→ Given request
Repeat the following lines exactly and nothing else: the line containing "radians(degrees), 0.01, 5000" and each line after it through the end of the listing.
[start]
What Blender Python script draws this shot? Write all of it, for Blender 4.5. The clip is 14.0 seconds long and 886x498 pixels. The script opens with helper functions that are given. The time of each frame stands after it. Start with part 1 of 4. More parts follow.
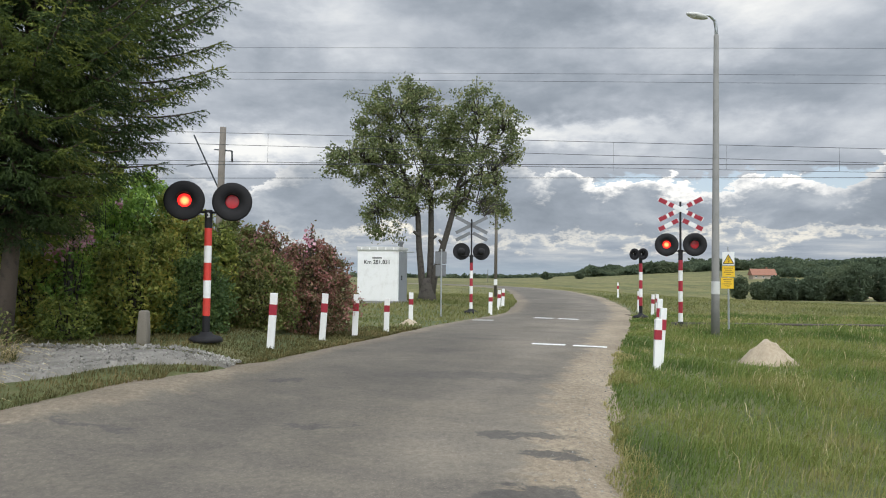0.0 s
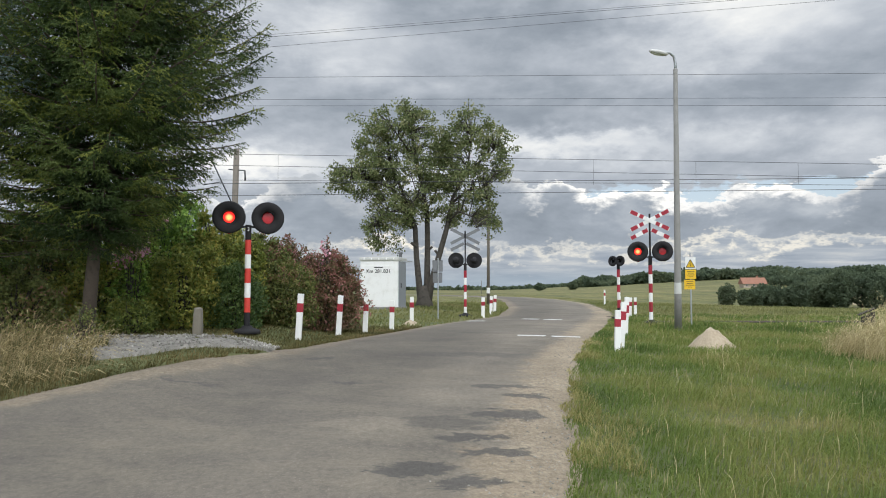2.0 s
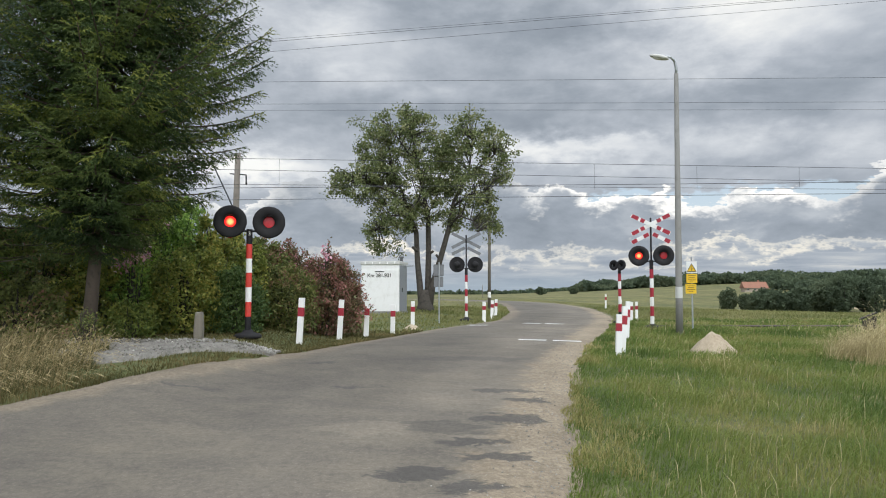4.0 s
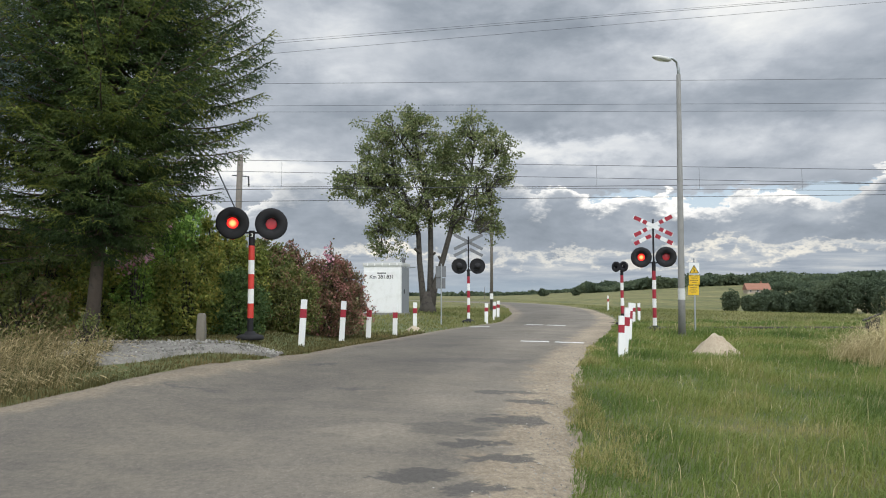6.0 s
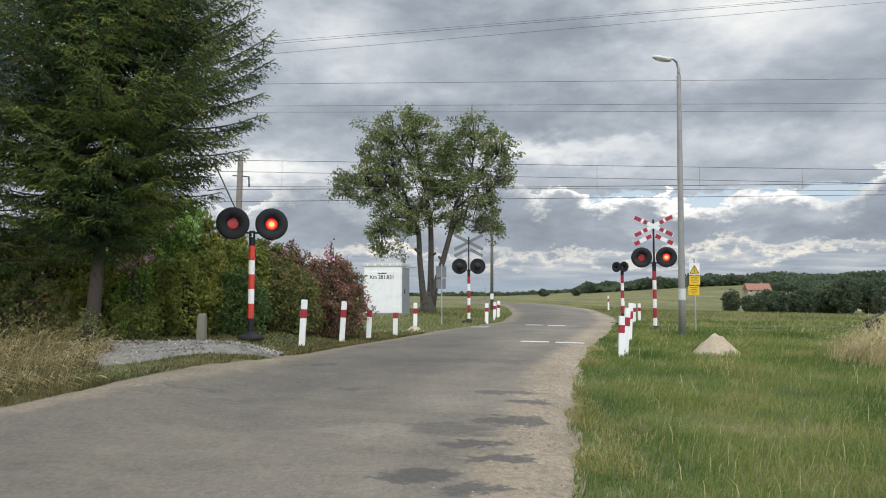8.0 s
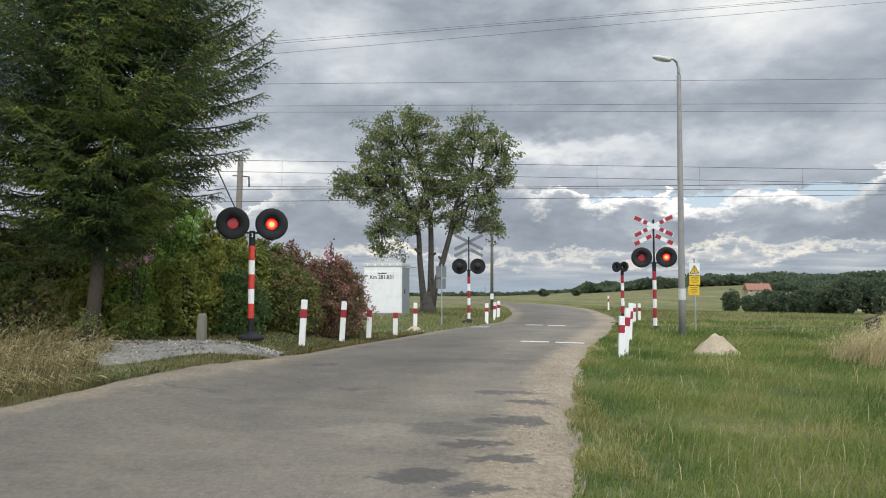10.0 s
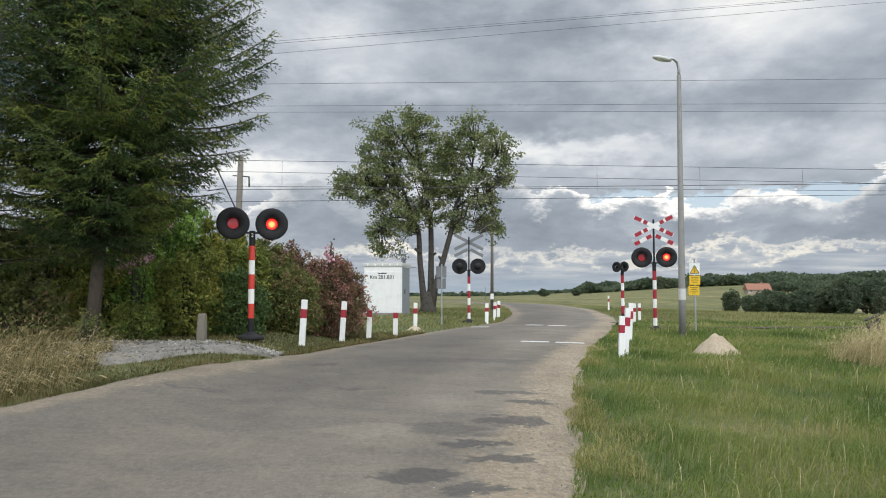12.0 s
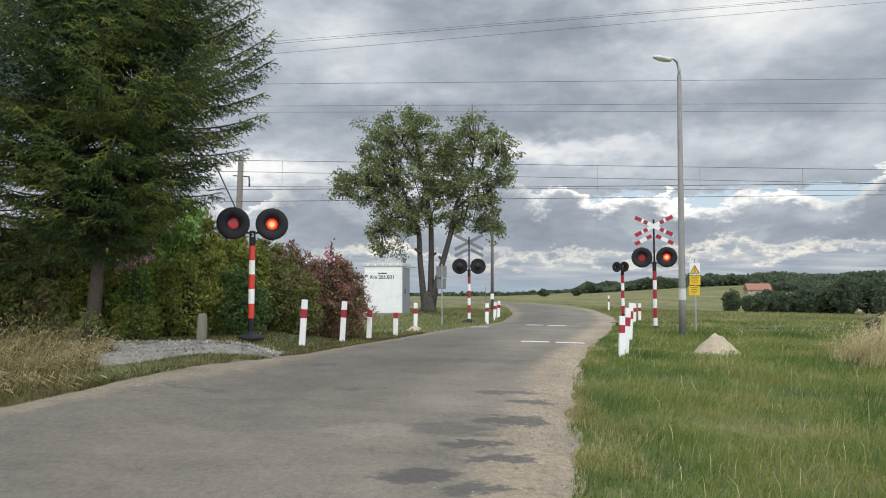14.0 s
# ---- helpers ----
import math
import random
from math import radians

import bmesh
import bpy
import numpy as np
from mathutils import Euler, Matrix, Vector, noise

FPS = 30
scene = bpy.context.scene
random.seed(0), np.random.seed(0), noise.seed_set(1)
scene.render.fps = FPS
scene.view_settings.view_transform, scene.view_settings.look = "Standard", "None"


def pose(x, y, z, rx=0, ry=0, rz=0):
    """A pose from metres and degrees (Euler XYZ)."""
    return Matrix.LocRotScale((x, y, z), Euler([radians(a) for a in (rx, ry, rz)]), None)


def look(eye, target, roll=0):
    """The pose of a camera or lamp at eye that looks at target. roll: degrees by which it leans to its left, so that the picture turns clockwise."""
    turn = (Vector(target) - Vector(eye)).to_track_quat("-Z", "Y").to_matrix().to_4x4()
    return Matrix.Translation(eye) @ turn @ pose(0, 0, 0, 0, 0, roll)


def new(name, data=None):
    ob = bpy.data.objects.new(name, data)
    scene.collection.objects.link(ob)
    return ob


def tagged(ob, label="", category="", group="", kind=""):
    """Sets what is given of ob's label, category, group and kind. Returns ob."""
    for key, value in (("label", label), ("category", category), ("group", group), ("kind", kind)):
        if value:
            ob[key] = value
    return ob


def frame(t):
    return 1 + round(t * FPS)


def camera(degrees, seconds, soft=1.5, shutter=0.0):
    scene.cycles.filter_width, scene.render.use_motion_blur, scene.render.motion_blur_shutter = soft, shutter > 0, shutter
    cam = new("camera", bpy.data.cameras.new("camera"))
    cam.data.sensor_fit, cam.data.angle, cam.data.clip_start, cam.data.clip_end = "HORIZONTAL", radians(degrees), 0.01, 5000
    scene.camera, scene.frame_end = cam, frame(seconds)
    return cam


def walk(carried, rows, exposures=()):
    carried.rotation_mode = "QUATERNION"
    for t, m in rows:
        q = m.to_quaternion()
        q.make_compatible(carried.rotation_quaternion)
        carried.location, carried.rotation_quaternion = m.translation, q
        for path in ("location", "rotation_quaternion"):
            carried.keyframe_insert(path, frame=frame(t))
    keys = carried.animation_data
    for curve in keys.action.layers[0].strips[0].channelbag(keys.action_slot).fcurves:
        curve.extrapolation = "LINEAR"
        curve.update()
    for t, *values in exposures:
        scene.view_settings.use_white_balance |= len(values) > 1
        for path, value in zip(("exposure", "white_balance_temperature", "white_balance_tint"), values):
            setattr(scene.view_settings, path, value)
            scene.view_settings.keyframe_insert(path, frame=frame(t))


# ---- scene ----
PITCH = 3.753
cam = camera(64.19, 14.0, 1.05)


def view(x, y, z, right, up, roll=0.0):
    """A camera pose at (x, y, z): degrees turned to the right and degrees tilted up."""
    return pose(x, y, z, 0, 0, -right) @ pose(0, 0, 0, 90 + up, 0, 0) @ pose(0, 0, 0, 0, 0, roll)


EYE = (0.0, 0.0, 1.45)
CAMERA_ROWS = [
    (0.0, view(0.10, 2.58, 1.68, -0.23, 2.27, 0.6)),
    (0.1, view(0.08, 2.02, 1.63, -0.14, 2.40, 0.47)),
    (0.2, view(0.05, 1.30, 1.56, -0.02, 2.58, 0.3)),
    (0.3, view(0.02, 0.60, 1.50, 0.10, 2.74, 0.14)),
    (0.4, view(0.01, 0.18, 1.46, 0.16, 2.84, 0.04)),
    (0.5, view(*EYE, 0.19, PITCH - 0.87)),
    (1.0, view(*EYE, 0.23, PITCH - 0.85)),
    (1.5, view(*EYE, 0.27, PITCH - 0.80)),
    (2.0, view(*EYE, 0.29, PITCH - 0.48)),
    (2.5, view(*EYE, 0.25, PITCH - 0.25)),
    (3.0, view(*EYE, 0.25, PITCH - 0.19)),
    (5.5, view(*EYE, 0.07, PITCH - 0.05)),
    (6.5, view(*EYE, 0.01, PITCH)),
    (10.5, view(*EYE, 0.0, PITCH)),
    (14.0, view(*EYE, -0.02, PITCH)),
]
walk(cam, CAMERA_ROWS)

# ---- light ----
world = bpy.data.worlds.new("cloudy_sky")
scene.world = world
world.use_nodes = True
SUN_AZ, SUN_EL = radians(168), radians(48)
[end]
→ Exercise solution
    cam.data.sensor_fit, cam.data.angle, cam.data.clip_start, cam.data.clip_end = "HORIZONTAL", radians(degrees), 0.01, 5000
    scene.camera, scene.frame_end = cam, frame(seconds)
    return cam


def walk(carried, rows, exposures=()):
    carried.rotation_mode = "QUATERNION"
    for t, m in rows:
        q = m.to_quaternion()
        q.make_compatible(carried.rotation_quaternion)
        carried.location, carried.rotation_quaternion = m.translation, q
        for path in ("location", "rotation_quaternion"):
            carried.keyframe_insert(path, frame=frame(t))
    keys = carried.animation_data
    for curve in keys.action.layers[0].strips[0].channelbag(keys.action_slot).fcurves:
        curve.extrapolation = "LINEAR"
        curve.update()
    for t, *values in exposures:
        scene.view_settings.use_white_balance |= len(values) > 1
        for path, value in zip(("exposure", "white_balance_temperature", "white_balance_tint"), values):
            setattr(scene.view_settings, path, value)
            scene.view_settings.keyframe_insert(path, frame=frame(t))


# ---- scene ----
PITCH = 3.753
cam = camera(64.19, 14.0, 1.05)


def view(x, y, z, right, up, roll=0.0):
    """A camera pose at (x, y, z): degrees turned to the right and degrees tilted up."""
    return pose(x, y, z, 0, 0, -right) @ pose(0, 0, 0, 90 + up, 0, 0) @ pose(0, 0, 0, 0, 0, roll)


EYE = (0.0, 0.0, 1.45)
CAMERA_ROWS = [
    (0.0, view(0.10, 2.58, 1.68, -0.23, 2.27, 0.6)),
    (0.1, view(0.08, 2.02, 1.63, -0.14, 2.40, 0.47)),
    (0.2, view(0.05, 1.30, 1.56, -0.02, 2.58, 0.3)),
    (0.3, view(0.02, 0.60, 1.50, 0.10, 2.74, 0.14)),
    (0.4, view(0.01, 0.18, 1.46, 0.16, 2.84, 0.04)),
    (0.5, view(*EYE, 0.19, PITCH - 0.87)),
    (1.0, view(*EYE, 0.23, PITCH - 0.85)),
    (1.5, view(*EYE, 0.27, PITCH - 0.80)),
    (2.0, view(*EYE, 0.29, PITCH - 0.48)),
    (2.5, view(*EYE, 0.25, PITCH - 0.25)),
    (3.0, view(*EYE, 0.25, PITCH - 0.19)),
    (5.5, view(*EYE, 0.07, PITCH - 0.05)),
    (6.5, view(*EYE, 0.01, PITCH)),
    (10.5, view(*EYE, 0.0, PITCH)),
    (14.0, view(*EYE, -0.02, PITCH)),
]
walk(cam, CAMERA_ROWS)

# ---- light ----
world = bpy.data.worlds.new("cloudy_sky")
scene.world = world
world.use_nodes = True
SUN_AZ, SUN_EL = radians(168), radians(48)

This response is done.